THE EXERCISE: From the first line of the data down to and including the line with "from mathutils import", copy everything exactly, leaving out pictures.

PROVIDED DATA:
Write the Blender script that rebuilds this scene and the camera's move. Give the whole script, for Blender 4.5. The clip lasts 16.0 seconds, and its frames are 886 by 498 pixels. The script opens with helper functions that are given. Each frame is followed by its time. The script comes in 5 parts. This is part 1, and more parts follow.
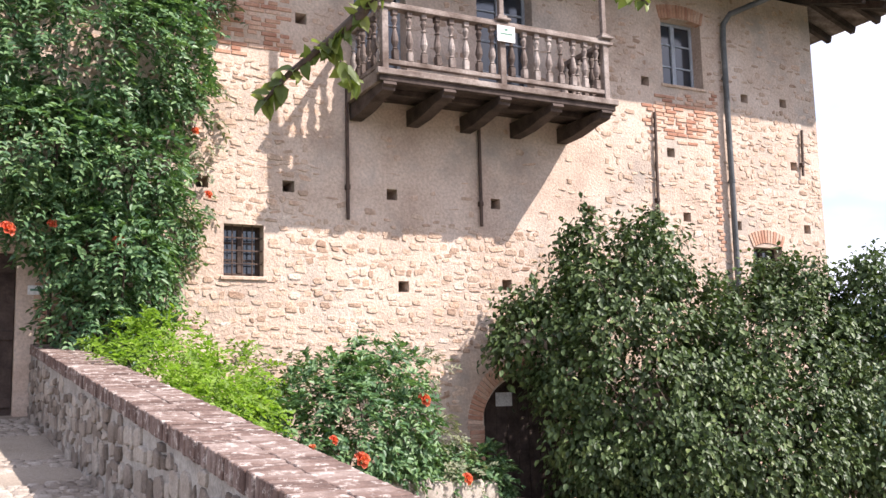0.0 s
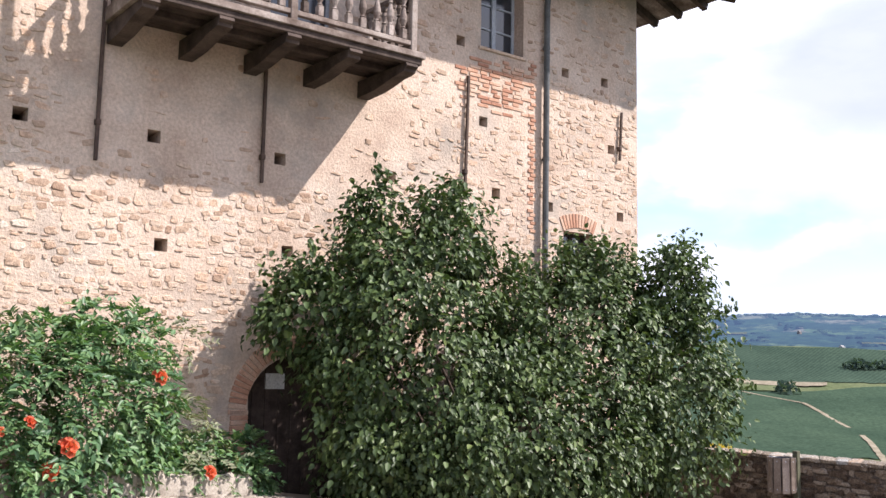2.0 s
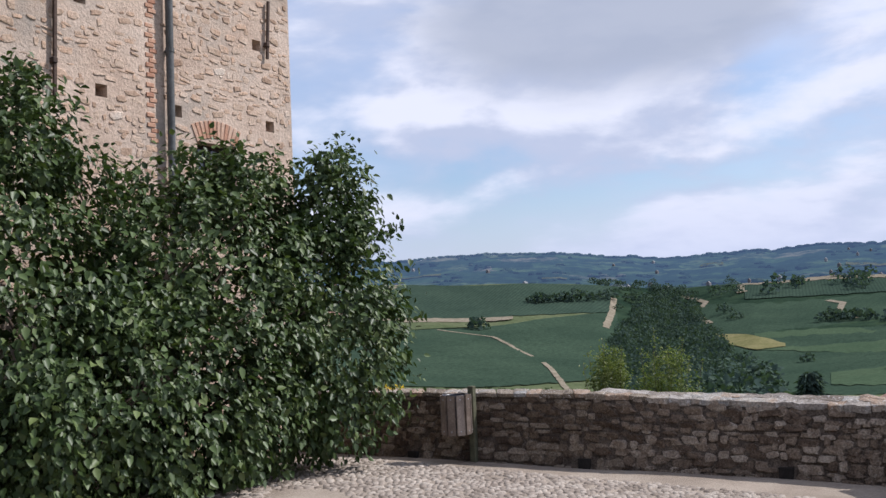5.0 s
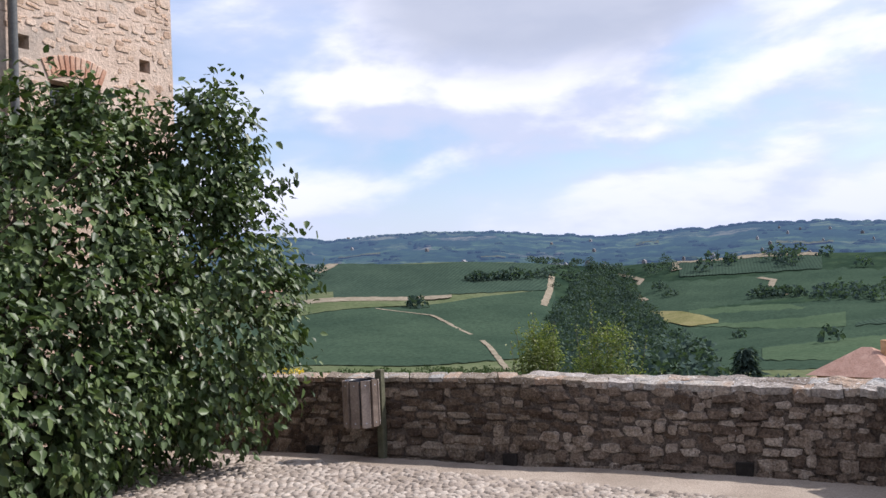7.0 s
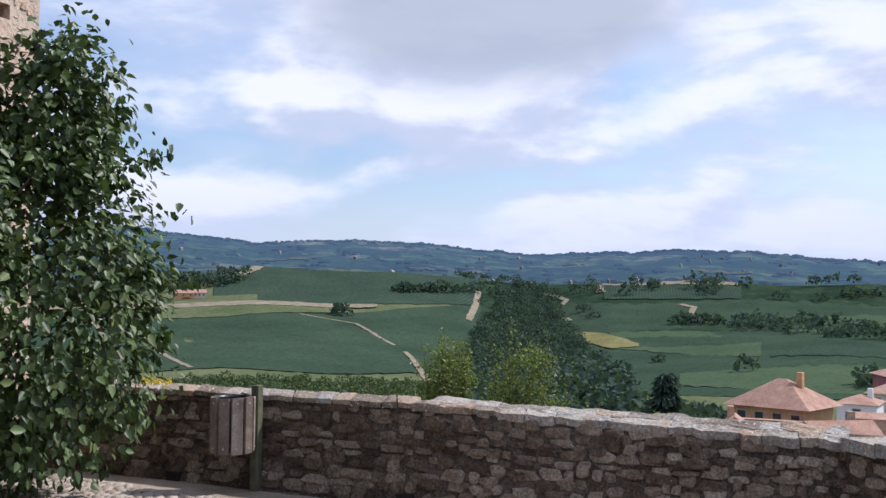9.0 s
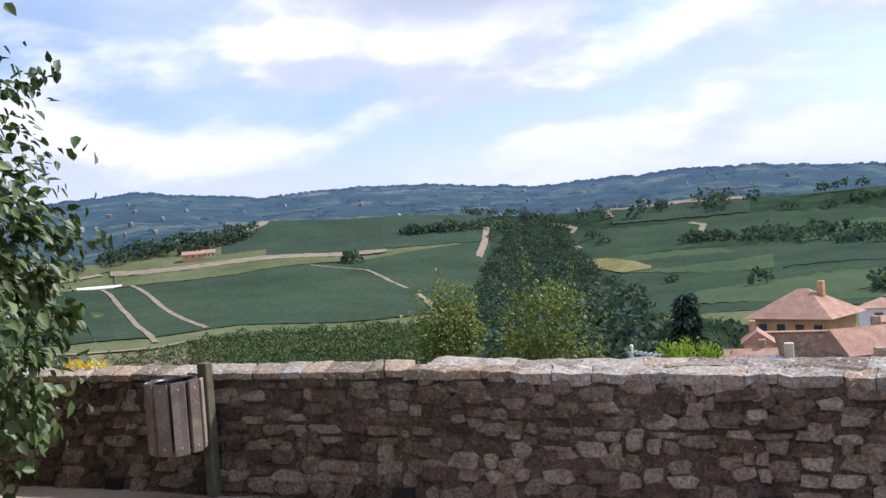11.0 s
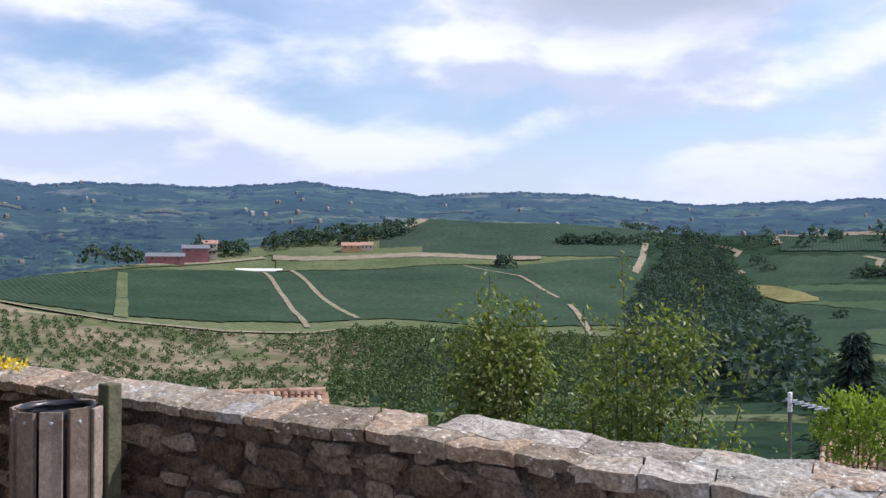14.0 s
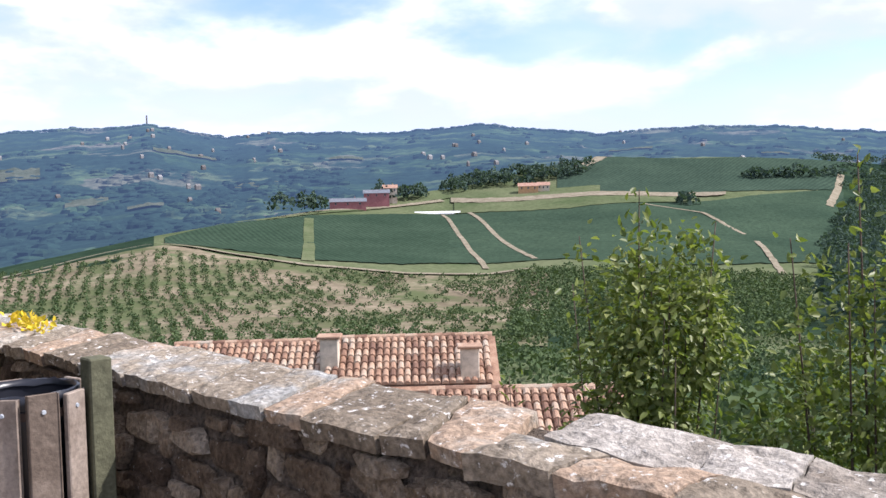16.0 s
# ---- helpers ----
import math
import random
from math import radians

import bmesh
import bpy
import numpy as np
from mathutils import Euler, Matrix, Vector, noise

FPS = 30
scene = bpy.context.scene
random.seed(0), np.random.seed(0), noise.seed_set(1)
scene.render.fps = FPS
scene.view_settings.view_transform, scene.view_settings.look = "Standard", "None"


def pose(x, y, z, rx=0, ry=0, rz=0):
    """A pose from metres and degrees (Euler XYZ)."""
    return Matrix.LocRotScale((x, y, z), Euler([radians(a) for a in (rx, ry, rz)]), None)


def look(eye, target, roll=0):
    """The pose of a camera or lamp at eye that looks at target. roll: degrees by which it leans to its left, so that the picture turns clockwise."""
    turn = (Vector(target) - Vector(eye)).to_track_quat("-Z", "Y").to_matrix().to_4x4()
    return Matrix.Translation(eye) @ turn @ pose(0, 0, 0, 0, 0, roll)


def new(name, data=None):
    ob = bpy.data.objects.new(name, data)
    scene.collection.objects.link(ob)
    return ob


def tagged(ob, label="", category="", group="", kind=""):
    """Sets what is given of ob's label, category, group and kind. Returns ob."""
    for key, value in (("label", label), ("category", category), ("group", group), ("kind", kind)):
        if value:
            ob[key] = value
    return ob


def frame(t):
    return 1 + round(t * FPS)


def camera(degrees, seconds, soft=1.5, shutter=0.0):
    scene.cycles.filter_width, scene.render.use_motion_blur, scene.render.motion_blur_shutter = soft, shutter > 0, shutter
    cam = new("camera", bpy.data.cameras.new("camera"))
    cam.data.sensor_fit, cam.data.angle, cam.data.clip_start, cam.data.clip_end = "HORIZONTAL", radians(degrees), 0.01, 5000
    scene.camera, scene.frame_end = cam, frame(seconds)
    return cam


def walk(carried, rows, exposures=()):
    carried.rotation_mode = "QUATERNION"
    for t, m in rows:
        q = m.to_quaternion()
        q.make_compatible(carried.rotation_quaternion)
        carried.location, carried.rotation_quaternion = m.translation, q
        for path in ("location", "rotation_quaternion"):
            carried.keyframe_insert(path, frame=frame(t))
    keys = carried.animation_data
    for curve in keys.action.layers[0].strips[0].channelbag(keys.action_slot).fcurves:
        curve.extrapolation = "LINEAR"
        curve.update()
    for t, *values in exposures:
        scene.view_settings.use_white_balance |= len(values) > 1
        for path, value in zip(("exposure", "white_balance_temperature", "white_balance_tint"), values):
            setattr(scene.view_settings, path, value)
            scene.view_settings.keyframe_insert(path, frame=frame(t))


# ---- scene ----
cam = camera(49.6, 16.0)
PATH = [
    (0, (-0.114, 0.245, 2.344), (0.806, 2.0, 2.617), -1.4),
    (0.5, (0.309, 0.602, 2.41), (1.309, 2.306, 2.718), -0.9),
    (1, (0.728, 0.884, 2.388), (1.77, 2.562, 2.703), -1.3),
    (1.2, (0.958, 1.085, 2.407), (2.013, 2.757, 2.712), -2.5),
    (1.5, (1.205, 1.088, 2.291), (2.283, 2.744, 2.599), 1.8),
    (1.8, (1.368, 1.238, 2.268), (2.493, 2.871, 2.528), -0.9),
    (2, (1.497, 1.356, 2.286), (2.704, 2.933, 2.529), 1.1),
    (2.5, (1.912, 1.671, 2.26), (3.242, 3.156, 2.42), -3.1),
    (3, (2.343, 1.976, 2.261), (3.716, 3.426, 2.371), -2.9),
    (3.5, (2.768, 2.2, 2.246), (4.235, 3.555, 2.363), -3.1),
    (4, (3.172, 2.445, 2.17), (4.724, 3.695, 2.338), -1.7),
    (4.5, (3.633, 2.667, 2.193), (5.222, 3.874, 2.33), -2.1),
    (5, (4.179, 2.786, 2.114), (5.818, 3.924, 2.244), -2.5),
    (5.2, (4.47, 2.886, 2.096), (6.127, 4.0, 2.218), -0.7),
    (7.3, (6.209, 3.606, 1.993), (7.927, 4.627, 2.059), -2.9),
    (7.5, (6.299, 3.584, 1.992), (8.032, 4.582, 2.045), -2.4),
    (8, (6.767, 3.739, 1.985), (8.532, 4.678, 2.013), -2.3),
    (8.5, (7.168, 3.968, 1.991), (8.958, 4.858, 2.051), -1.4),
    (9, (7.711, 4.216, 1.956), (9.492, 5.122, 2.056), 0.5),
    (9.5, (8.31, 4.551, 1.915), (10.091, 5.46, 1.93), -2.9),
    (11.8, (10.559, 5.348, 1.866), (12.331, 6.275, 1.832), -4.4),
    (12, (10.769, 5.43, 1.83), (12.546, 6.348, 1.8), -2.2),
    (12.5, (11.244, 5.543, 1.822), (13.037, 6.423, 1.725), -2.9),
    (13, (11.73, 5.594, 1.823), (13.477, 6.563, 1.738), -1.4),
    (13.5, (12.179, 5.799, 1.812), (13.847, 6.903, 1.818), -2.0),
    (14, (12.642, 5.978, 1.756), (14.244, 7.176, 1.754), 0.4),
    (14.5, (13.056, 6.209, 1.74), (14.532, 7.557, 1.682), -1.0),
    (15, (13.454, 6.48, 1.715), (14.924, 7.834, 1.646), -3.7),
    (15.5, (13.867, 6.661, 1.69), (15.233, 8.117, 1.572), -3.0),
    (16, (14.159, 6.865, 1.633), (15.51, 8.335, 1.51), -1.2),
]
walk(cam, [(t, look(eye, target, roll)) for t, eye, target, roll in PATH],
     [(0.0, 1.1, 6350, 19), (1.5, 0.95, 6300, 18), (2.5, 0.88, 6280, 17), (3.0, 0.8, 6250, 17), (3.5, 0.54, 6250, 16), (4.5, 0.1, 6050, 15), (5.2, 0.08, 6000, 15), (7.5, 0.4, 6150, 17),
      (8.5, 0.4, 6100, 17), (9.0, 0.22, 5950, 15), (9.5, 0.42, 6100, 17), (12.0, 0.46, 6060, 16), (12.5, 0.66, 6060, 17), (13.0, 0.74, 6100, 17), (13.5, 0.5, 6080, 16), (14.0, 0.3, 6020, 15), (14.5, 0.42, 6040, 16), (15.0, 0.6, 6080, 16), (16.0, 0.7, 6100, 16)])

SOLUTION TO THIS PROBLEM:
Write the Blender script that rebuilds this scene and the camera's move. Give the whole script, for Blender 4.5. The clip lasts 16.0 seconds, and its frames are 886 by 498 pixels. The script opens with helper functions that are given. Each frame is followed by its time. The script comes in 5 parts. This is part 1, and more parts follow.
0.0 s
2.0 s
5.0 s
7.0 s
9.0 s
11.0 s
14.0 s
16.0 s
# ---- helpers ----
import math
import random
from math import radians

import bmesh
import bpy
import numpy as np
from mathutils import Euler, Matrix, Vector, noise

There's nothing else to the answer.